Il en est de même pour le regard porté par la caméra sur un travailleur polonais qui, assis sur une banquette dans un café, est en train de fumer une cigarette et semble ne se livrer à aucune autre occupation. Se déploie un temps long qui est celui de la vacuité et de la futilité absolus car rien ne se passe… futile, inexistant, on dirait un temps-parenthèse, un moment où l’esprit a décidé de s’en aller pour se reposer, pour faire des choses plus importantes peut-être dans son coin. Il ne laisserait sur la banquette qu’un fantôme très tangible, l’écorce d’un homme, un personnage tout en surface, abandonné à rien, c’est-à-dire à une non-action, pire qu’une inaction. Car, ici aussi, l’action est absente au sens où dans le tournage d’un film on crie « action ». Ce n’est pas tout à fait vrai, il y a de l’action, une fumée qui se déroule, la cigarette sur laquelle tire avec application ce travailleur polonais. Peut-on dire qu’on n’existe pas à certains moments où on ne parait plus penser, agir, réfléchir, parler ou sentir ?

  

Le cinéaste ne cherche pas à percer au travers d’un visage pour nous dire que derrière cette fixité, tout un monde ne demande qu’à être découvert. Il montre un visage, qui est aussi notre visage, quand l’agitation, le désir de paraître, de communiquer, de dire ou d’imposer ne sont plus là pour le modeler, le tordre en visages de clowns. Quand il s'est absenté des rites sociaux. Quand il n'est plus qu'avec lui-même sans comédie ou tragédie à jouer.

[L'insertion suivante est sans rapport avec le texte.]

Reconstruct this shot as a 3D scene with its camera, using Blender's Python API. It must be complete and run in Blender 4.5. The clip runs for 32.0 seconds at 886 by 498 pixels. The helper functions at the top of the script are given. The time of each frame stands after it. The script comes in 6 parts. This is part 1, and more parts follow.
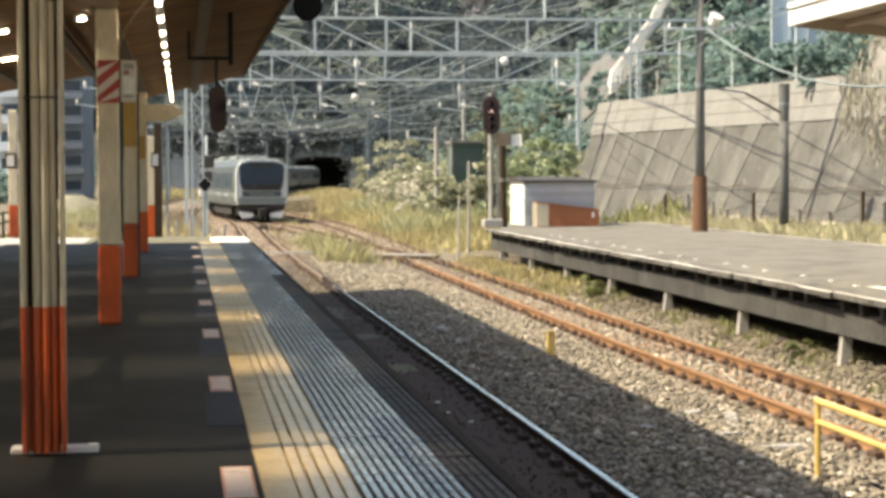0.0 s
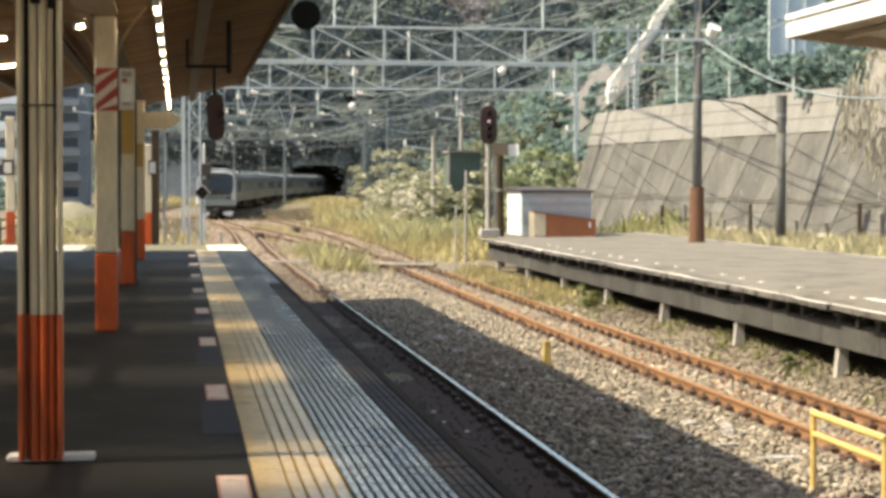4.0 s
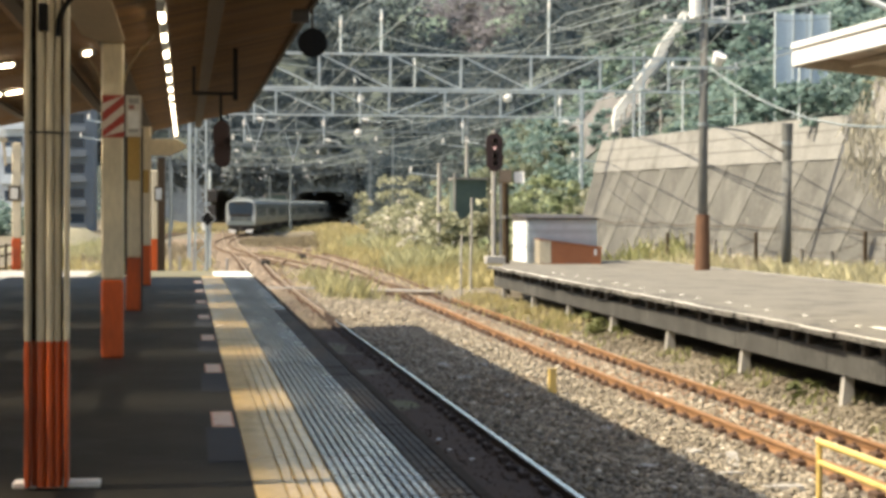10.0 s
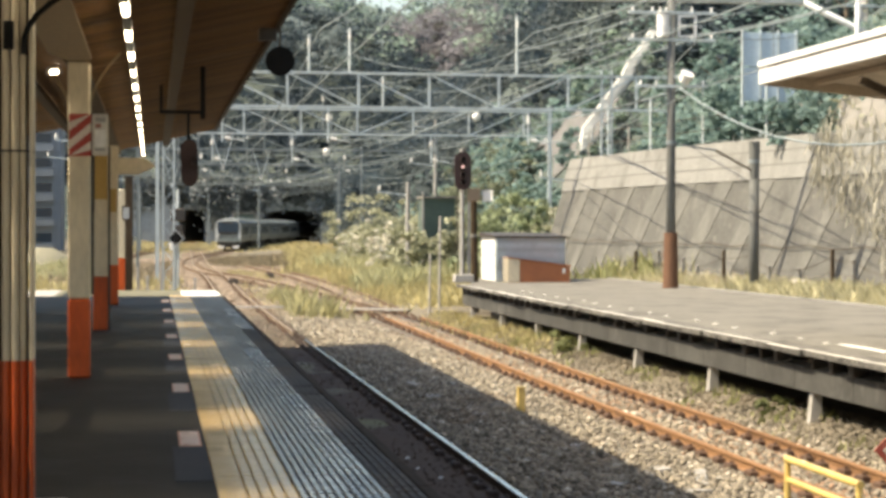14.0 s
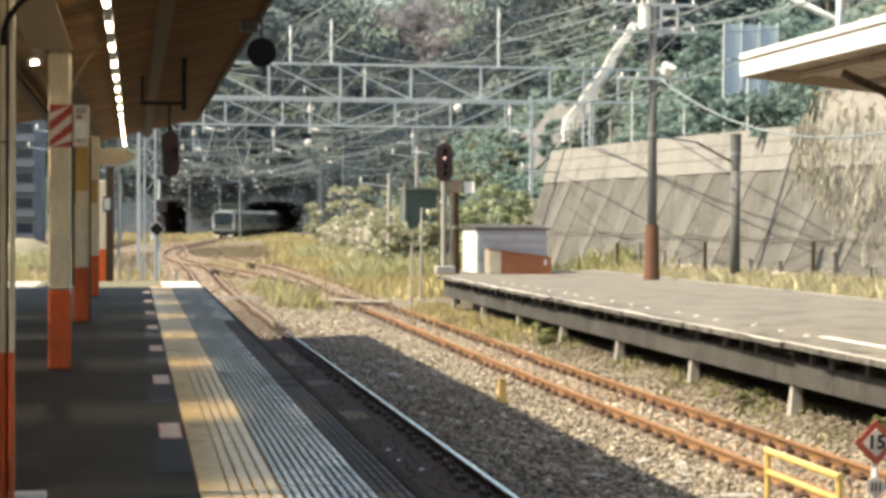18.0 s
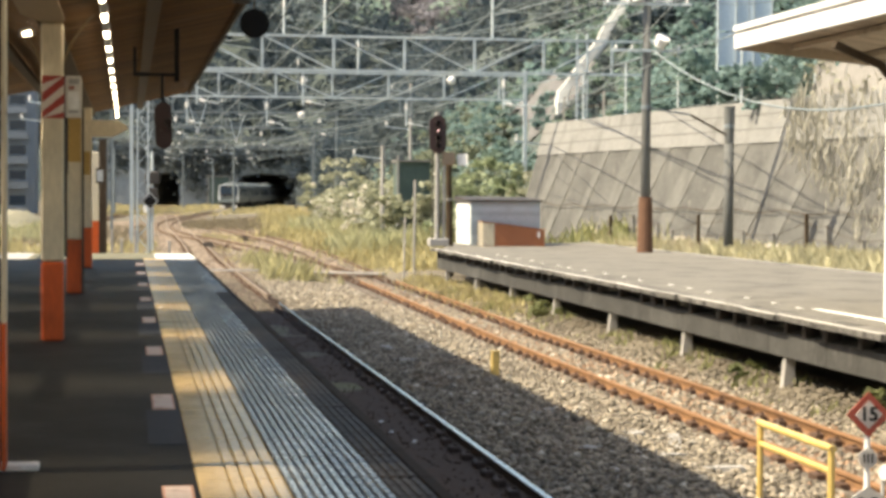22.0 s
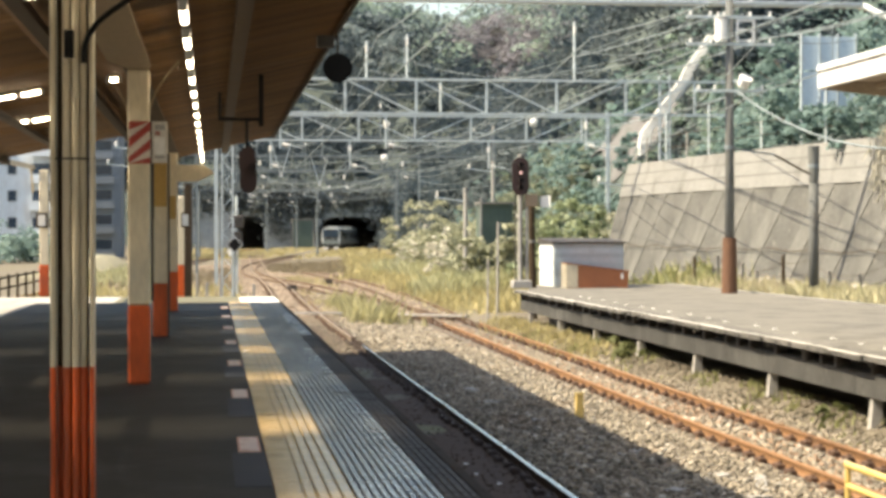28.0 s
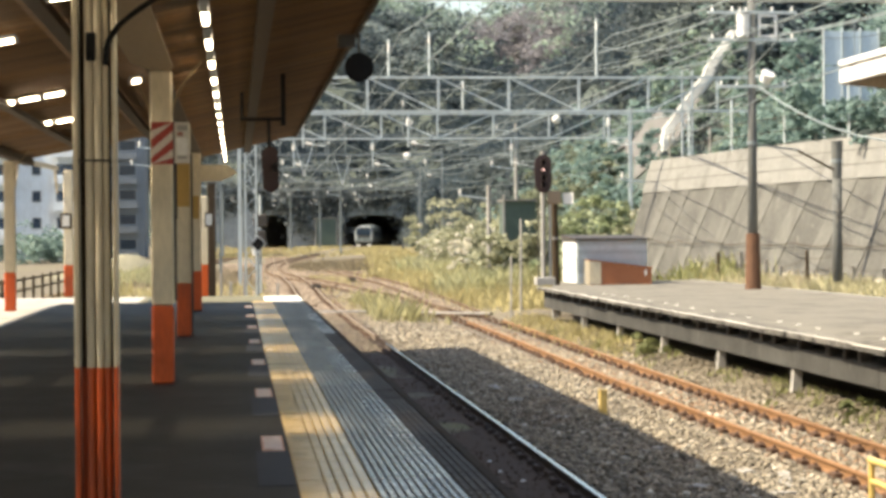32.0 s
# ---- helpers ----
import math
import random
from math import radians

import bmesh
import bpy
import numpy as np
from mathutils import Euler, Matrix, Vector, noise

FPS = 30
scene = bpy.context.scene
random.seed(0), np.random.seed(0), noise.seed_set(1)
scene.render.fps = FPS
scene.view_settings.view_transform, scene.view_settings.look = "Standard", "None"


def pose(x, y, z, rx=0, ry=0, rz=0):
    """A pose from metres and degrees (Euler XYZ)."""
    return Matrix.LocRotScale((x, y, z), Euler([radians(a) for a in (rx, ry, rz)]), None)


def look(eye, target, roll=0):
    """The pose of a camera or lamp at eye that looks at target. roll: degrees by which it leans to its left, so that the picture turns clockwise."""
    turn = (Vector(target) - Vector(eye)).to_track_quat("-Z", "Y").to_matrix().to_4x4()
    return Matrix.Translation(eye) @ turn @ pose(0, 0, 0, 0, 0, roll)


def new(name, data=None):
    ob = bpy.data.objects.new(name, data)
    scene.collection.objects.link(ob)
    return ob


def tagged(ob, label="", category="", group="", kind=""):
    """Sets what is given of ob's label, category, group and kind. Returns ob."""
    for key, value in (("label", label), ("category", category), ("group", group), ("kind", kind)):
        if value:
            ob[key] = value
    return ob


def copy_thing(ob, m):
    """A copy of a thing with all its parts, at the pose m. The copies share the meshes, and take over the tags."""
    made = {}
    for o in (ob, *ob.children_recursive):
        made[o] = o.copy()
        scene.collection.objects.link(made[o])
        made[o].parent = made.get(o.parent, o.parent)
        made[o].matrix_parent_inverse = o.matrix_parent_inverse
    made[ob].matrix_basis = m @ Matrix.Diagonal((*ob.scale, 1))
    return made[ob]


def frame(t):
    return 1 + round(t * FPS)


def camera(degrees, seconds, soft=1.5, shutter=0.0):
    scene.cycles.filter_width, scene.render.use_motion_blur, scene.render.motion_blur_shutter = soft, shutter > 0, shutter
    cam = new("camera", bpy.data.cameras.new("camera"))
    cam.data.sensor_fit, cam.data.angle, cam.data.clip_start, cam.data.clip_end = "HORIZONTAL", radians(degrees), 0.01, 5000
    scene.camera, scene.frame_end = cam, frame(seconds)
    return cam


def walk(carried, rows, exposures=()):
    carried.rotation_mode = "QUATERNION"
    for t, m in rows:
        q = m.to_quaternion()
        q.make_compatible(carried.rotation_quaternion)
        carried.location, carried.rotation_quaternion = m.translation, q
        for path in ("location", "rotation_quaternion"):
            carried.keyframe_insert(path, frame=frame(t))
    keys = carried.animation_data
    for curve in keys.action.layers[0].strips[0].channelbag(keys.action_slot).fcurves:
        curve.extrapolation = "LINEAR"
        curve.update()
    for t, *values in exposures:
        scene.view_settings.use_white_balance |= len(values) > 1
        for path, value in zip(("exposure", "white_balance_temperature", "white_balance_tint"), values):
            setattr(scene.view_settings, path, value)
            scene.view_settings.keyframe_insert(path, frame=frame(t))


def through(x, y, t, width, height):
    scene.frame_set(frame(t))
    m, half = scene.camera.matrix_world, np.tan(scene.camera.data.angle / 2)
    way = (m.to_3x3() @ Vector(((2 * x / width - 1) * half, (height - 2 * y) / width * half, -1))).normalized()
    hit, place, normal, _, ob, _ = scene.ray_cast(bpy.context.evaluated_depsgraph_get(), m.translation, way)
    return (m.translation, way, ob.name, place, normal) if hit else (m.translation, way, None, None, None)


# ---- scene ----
cam = camera(25.98, 32.0, soft=3.6)
PATH = [
    (0.0, look((-0.001, 0.046, 1.596), (6.704, 49.559, -0.292), -0.25)),
    (0.5, look((-0.011, 0.039, 1.600), (6.743, 49.547, -0.204), -0.17)),
    (1.0, look((-0.007, 0.041, 1.600), (6.754, 49.553, -0.085), -0.10)),
    (1.5, look((-0.007, 0.043, 1.598), (6.731, 49.558, -0.065), -0.06)),
    (2.0, look((-0.008, 0.044, 1.595), (6.634, 49.568, -0.192), -0.03)),
    (2.5, look((-0.011, 0.037, 1.601), (6.631, 49.561, -0.182), -0.04)),
    (3.0, look((-0.008, 0.041, 1.599), (6.653, 49.565, -0.110), -0.02)),
    (3.5, look((-0.006, 0.033, 1.601), (6.754, 49.546, -0.063), 0.06)),
    (5.5, look((-0.012, 0.037, 1.602), (6.802, 49.548, 0.108), 0.12)),
    (6.0, look((-0.011, 0.037, 1.602), (6.756, 49.559, 0.242), 0.13)),
    (6.5, look((-0.010, 0.040, 1.599), (6.731, 49.565, 0.245), 0.14)),
    (7.0, look((-0.007, 0.041, 1.601), (6.709, 49.567, 0.169), 0.12)),
    (7.5, look((-0.009, 0.036, 1.603), (6.728, 49.557, 0.081), 0.15)),
    (8.0, look((-0.008, 0.045, 1.600), (6.564, 49.588, 0.097), 0.20)),
    (8.5, look((-0.014, 0.038, 1.602), (6.423, 49.600, 0.140), 0.12)),
    (9.0, look((-0.020, 0.017, 1.607), (6.418, 49.584, 0.289), 0.21)),
    (9.5, look((-0.016, 0.030, 1.605), (6.455, 49.599, 0.549), 0.21)),
    (10.0, look((-0.012, 0.021, 1.609), (6.642, 49.567, 0.655), 0.25)),
    (10.5, look((-0.006, 0.034, 1.607), (6.751, 49.567, 0.654), 0.25)),
    (11.0, look((-0.003, 0.045, 1.604), (6.907, 49.555, 0.618), 0.24)),
    (11.5, look((-0.005, 0.036, 1.605), (7.091, 49.521, 0.666), 0.14)),
    (12.0, look((-0.010, 0.031, 1.610), (7.175, 49.506, 0.825), 0.17)),
    (12.5, look((-0.019, 0.018, 1.611), (7.273, 49.482, 1.178), 0.22)),
    (13.0, look((-0.008, 0.026, 1.610), (7.254, 49.495, 1.283), 0.20)),
    (13.5, look((-0.006, 0.033, 1.610), (7.322, 49.491, 1.221), 0.18)),
    (14.0, look((-0.002, 0.040, 1.604), (7.457, 49.479, 1.141), 0.13)),
    (14.5, look((-0.004, 0.032, 1.611), (7.568, 49.453, 1.125), 0.22)),
    (16.5, look((-0.002, 0.043, 1.604), (7.880, 49.416, 1.207), 0.29)),
    (17.0, look((-0.004, 0.044, 1.607), (7.873, 49.416, 1.002), 0.33)),
    (17.5, look((0.002, 0.049, 1.605), (7.932, 49.412, 0.916), 0.30)),
    (18.0, look((0.002, 0.045, 1.610), (7.935, 49.407, 0.923), 0.24)),
    (18.5, look((0.003, 0.055, 1.607), (7.975, 49.410, 0.901), 0.25)),
    (19.0, look((0.004, 0.050, 1.608), (7.968, 49.407, 0.926), 0.18)),
    (19.5, look((0.007, 0.058, 1.606), (7.946, 49.420, 0.946), 0.17)),
    (20.0, look((0.007, 0.055, 1.603), (8.012, 49.406, 0.924), 0.25)),
    (20.5, look((0.001, 0.055, 1.605), (8.057, 49.395, 0.818), 0.25)),
    (21.0, look((0.006, 0.058, 1.603), (8.106, 49.388, 0.607), 0.29)),
    (21.5, look((0.006, 0.058, 1.602), (8.086, 49.385, 0.381), 0.31)),
    (22.0, look((0.006, 0.059, 1.602), (8.109, 49.378, 0.201), 0.31)),
    (22.5, look((0.005, 0.062, 1.602), (8.175, 49.365, 0.044), 0.32)),
    (23.0, look((0.008, 0.066, 1.603), (8.256, 49.351, -0.130), 0.29)),
    (23.5, look((0.005, 0.067, 1.601), (8.398, 49.323, -0.251), 0.39)),
    (24.0, look((0.009, 0.066, 1.601), (8.463, 49.309, -0.314), 0.33)),
    (24.5, look((0.008, 0.068, 1.601), (8.396, 49.328, -0.156), 0.33)),
    (26.5, look((0.000, 0.065, 1.599), (7.141, 49.545, 0.716), 0.19)),
    (27.0, look((0.001, 0.065, 1.604), (6.644, 49.617, 0.902), 0.06)),
    (27.5, look((0.001, 0.044, 1.601), (6.233, 49.651, 1.090), 0.01)),
    (28.0, look((-0.002, 0.025, 1.604), (5.961, 49.667, 1.294), -0.05)),
    (28.5, look((-0.003, 0.023, 1.604), (5.899, 49.673, 1.434), -0.05)),
    (29.0, look((-0.000, 0.017, 1.603), (5.786, 49.681, 1.475), -0.15)),
    (29.5, look((0.006, 0.009, 1.610), (5.636, 49.690, 1.279), -0.14)),
    (30.0, look((0.016, -0.023, 1.612), (5.470, 49.677, 1.199), -0.21)),
    (30.5, look((0.017, -0.017, 1.607), (5.310, 49.700, 1.123), -0.37)),
    (31.0, look((0.020, -0.043, 1.611), (5.312, 49.672, 1.043), -0.40)),
    (31.5, look((0.005, -0.042, 1.614), (5.374, 49.667, 1.131), -0.36)),
    (32.0, look((0.008, -0.020, 1.612), (5.359, 49.691, 1.240), -0.46)),
]
walk(cam, PATH, ((0, 1.13), (12, 1.14), (17, 1.18), (24.5, 1.18), (27, 1.29), (32, 1.27)))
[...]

Ce serait ennuyeux ? On se lasserait vite de ces petits films qui montrent des riens, des petits riens sans importance ? Non, on ne s’ennuie pas, on regarde, on observe et dans le calme de ces films très lents reviennent de vieux morceaux de poésie. Pour moi, des vers de Prévert, sur le rien, sur le pas-dit, l’absence, l’indifférence…

 

…Il a allumé

Une cigarette

Il a fait des ronds

Avec la fumée

Il a mis les cendres

Dans le cendrier….

 

Mark Lewis est né en 1958, au Canada. Il vit et travaille à Londres. C’est à partir des années 1990 qu’il se livre à la conception et à la réalisation de films courts. Son travail est montré dans de nombreux musées en Europe, au Canada et aux Etats-Unis.